Armenian government announces decrease in external debt as overall public debt continues to grow
Armenian Deputy Prime Minister Tigran Avinyan announced the external public debt of Armenia since the Velvet Revolution has fallen by $120 million (or 2.1 percent).
Though the media has attributed this achievement to the “revolutionary” government of Nikol Pashinyan, it turns out that in parallel with the decrease in the external state debt, internal public debt has increased significantly.
What the numbers actually mean
Over the past 15 months, the external public debt of Armenia decreased by 118.5 million dollars and amounted to 5.45 billion dollars.
Moreover, domestic public debt increased by 165.5 million dollars and amounted to 1.478 billion dollars.
Taken together, the total volume of public debt of Armenia has actually increased by $47 million (or 0.7 percent) to 6.934 billion dollars.
Reasons for internal public debt growth
The growth of internal public debt is explained by several factors.

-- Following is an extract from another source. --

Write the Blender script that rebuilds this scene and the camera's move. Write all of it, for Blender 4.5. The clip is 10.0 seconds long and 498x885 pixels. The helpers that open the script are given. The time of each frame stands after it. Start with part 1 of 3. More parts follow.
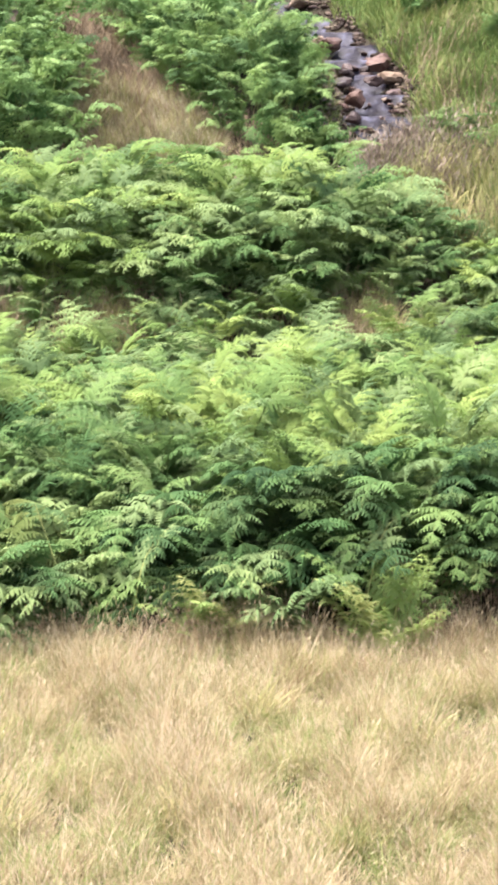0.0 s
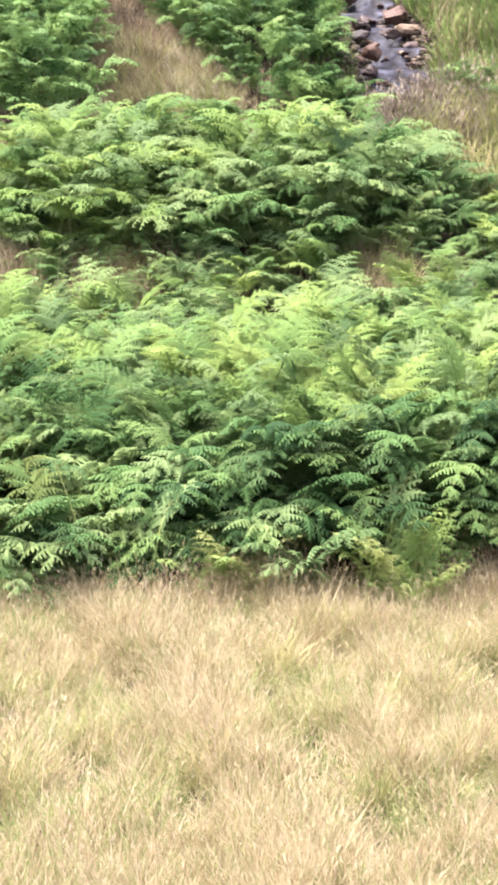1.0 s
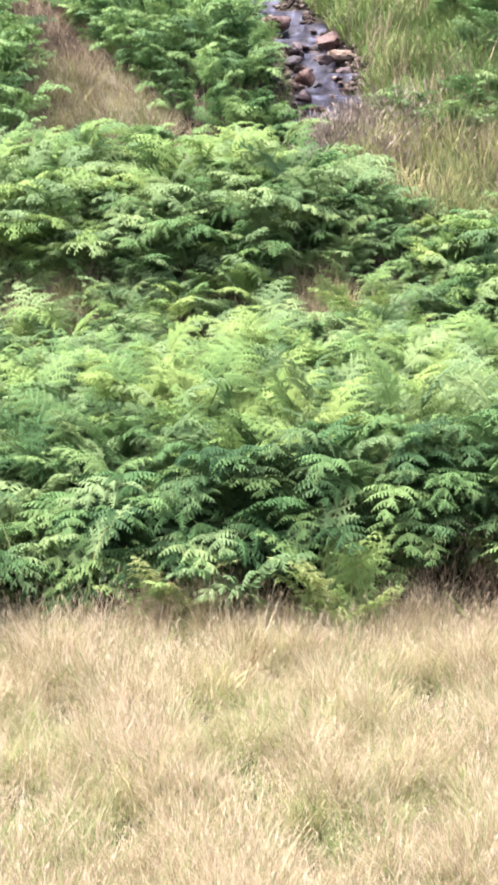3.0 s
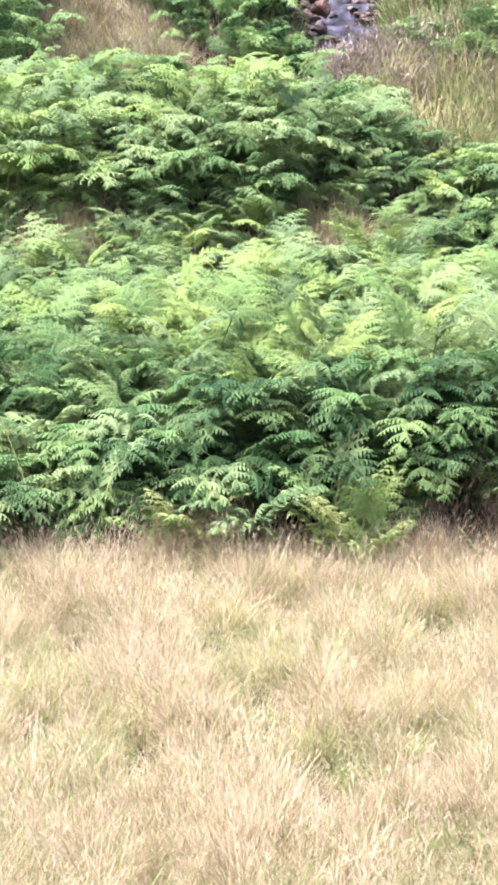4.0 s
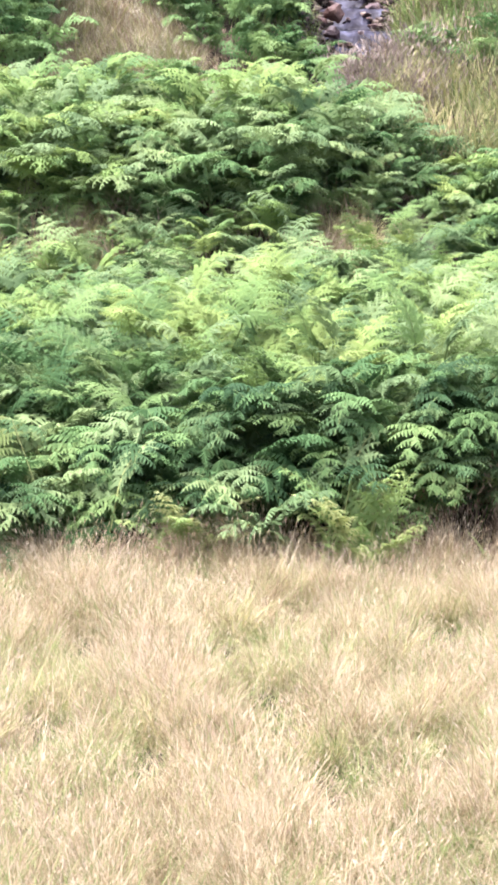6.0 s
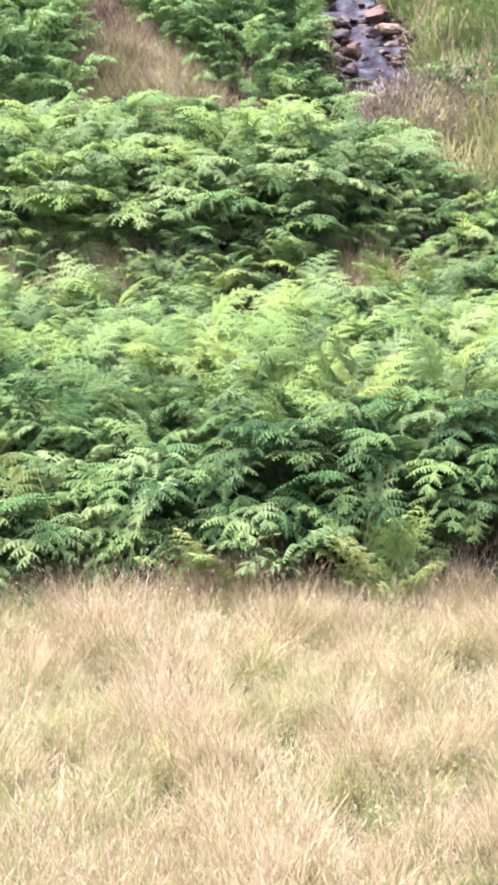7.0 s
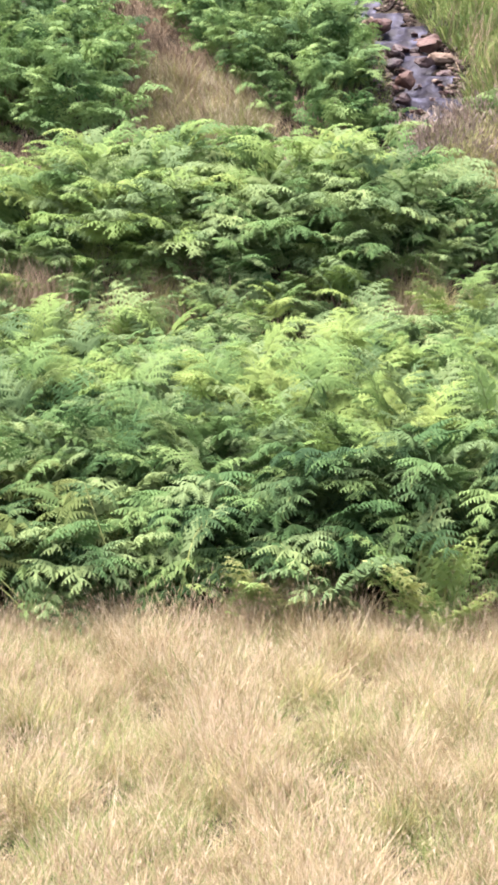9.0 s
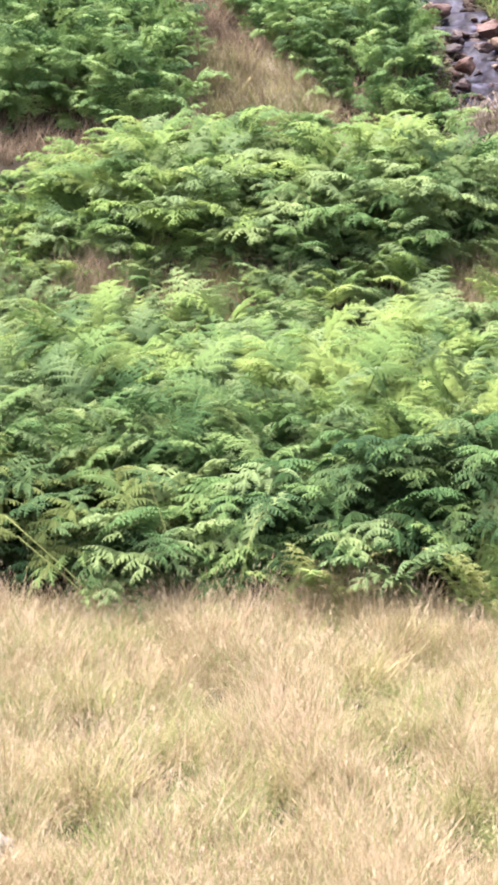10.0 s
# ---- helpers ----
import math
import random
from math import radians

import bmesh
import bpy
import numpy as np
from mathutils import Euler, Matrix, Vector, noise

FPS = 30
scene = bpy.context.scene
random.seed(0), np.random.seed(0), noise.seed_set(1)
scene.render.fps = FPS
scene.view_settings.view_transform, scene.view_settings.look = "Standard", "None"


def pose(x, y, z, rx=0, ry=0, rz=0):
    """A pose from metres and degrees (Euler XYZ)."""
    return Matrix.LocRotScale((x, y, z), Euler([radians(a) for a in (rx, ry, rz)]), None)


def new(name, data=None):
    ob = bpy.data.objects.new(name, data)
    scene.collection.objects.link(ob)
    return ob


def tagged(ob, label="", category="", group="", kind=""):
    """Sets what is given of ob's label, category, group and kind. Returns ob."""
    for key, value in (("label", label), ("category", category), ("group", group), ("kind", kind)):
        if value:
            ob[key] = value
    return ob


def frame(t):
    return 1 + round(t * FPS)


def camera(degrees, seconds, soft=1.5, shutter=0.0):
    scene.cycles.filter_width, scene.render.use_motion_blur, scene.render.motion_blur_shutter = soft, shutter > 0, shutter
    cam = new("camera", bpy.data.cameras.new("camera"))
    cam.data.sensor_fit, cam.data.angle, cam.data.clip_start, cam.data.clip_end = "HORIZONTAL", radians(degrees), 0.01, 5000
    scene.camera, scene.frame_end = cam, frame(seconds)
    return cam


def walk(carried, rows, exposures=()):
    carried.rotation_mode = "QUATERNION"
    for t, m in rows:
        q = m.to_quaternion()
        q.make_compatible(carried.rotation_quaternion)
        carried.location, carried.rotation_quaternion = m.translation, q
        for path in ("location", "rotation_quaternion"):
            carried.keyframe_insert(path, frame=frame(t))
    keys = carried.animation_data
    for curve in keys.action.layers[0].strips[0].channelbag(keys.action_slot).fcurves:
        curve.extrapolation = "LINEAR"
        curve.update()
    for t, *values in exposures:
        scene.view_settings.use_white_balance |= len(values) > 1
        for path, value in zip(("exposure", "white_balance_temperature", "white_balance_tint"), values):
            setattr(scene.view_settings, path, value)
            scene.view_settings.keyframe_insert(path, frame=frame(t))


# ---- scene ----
# The camera is held by hand on a bank above a rough meadow, sways a little and turns; x to the right, y ahead, z up from the meadow's far edge.
cam = camera(16.0, 10.0, soft=3.4, shutter=0.4)
ROWS = [
    (0, -0.000, 4.100, 79.500, 0.000, 0.000),
    (0.5, -0.009, 4.100, 78.668, -0.019, 0.936),
    (1, -0.011, 4.083, 78.111, 0.435, 0.489),
    (1.5, 0.022, 4.073, 77.912, 1.481, -2.085),
    (2, 0.043, 4.065, 78.400, 2.601, -2.105),
    (2.5, 0.039, 4.092, 79.223, 1.408, -0.949),
    (2.7, 0.039, 4.090, 79.282, 0.909, -1.354),
    (3.8, 0.016, 4.083, 76.798, 0.055, -1.260),
    (4, 0.017, 4.083, 76.737, 0.206, -1.069),
    (4.5, 0.024, 4.072, 76.699, 0.315, -0.865),
    (5, 0.020, 4.066, 76.754, 0.143, -0.675),
    (5.5, 0.005, 4.071, 76.679, -0.118, -0.721),
    (6.8, 0.015, 4.071, 77.842, 0.047, -0.439),
    (7, 0.018, 4.071, 78.081, 0.081, -0.058),
    (7.5, 0.013, 4.069, 78.304, 0.153, 0.624),
    (8, 0.001, 4.074, 78.440, 0.030, 1.254),
    (8.5, -0.009, 4.083, 78.577, -0.022, 1.488),
    (9, -0.019, 4.083, 78.952, -0.008, 1.534),
    (9.5, -0.029, 4.081, 78.791, 0.186, 2.050),
    (10, -0.059, 4.084, 78.532, 0.229, 3.317),
]
EXPOSURES = [
    (0, 2.14, 6430, 12), (0.5, 2.14, 6430, 11), (1, 2.28, 6400, 12), (1.5, 2.29, 6180, 14), (2, 2.23, 5930, 14), (2.5, 2.23, 6080, 13), (4, 2.40, 5850, 20), (4.5, 2.45, 5850, 20),
    (5.5, 2.38, 5850, 20), (7, 2.30, 5950, 19), (7.5, 2.22, 6300, 18), (8, 2.23, 6250, 18), (8.5, 2.23, 6250, 18), (9, 2.14, 6300, 18), (10, 2.20, 6300, 18),
]
walk(cam, [(t, pose(x, 0, z, a, b, c)) for t, x, z, a, b, c in ROWS], EXPOSURES)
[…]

Armenia takes loans from both residents and non-residents, that is, individuals and legal entities registered inside and outside the country. Over the past 15 months, domestic residents have bought debt issued by Armenia in international securities markets. Thus, a significant amount of external public debt is now classified as internal.
“The volume of securities purchased by residents over the past 15 months has increased by $50 million. That is, these securities were purchased by Armenian banks or individuals”, said Arshaluys Margaryan, head of the Armenian public debt management committee.
The second factor is depreciation of both the Euro and Dollar. Armenia took 50 percent of the state debt in dollars, 13 percent in euros, 30 percent in SDR (special drawing rights).
“All of these currencies for the period under review decreased against the dram,” says Arshaluys Margaryan.
Why public debt will continue to grow
In a separate statement, the Armenian Ministry of Finance recognized the increase in public debt, but emphasized that this increase was indeed intentional. The ministry claims that in response to fluctuating exchange rates it is necessary to balance the government’s share of external and internal public debt.
As of now external public debt still outweighs internal debt by 400 percent.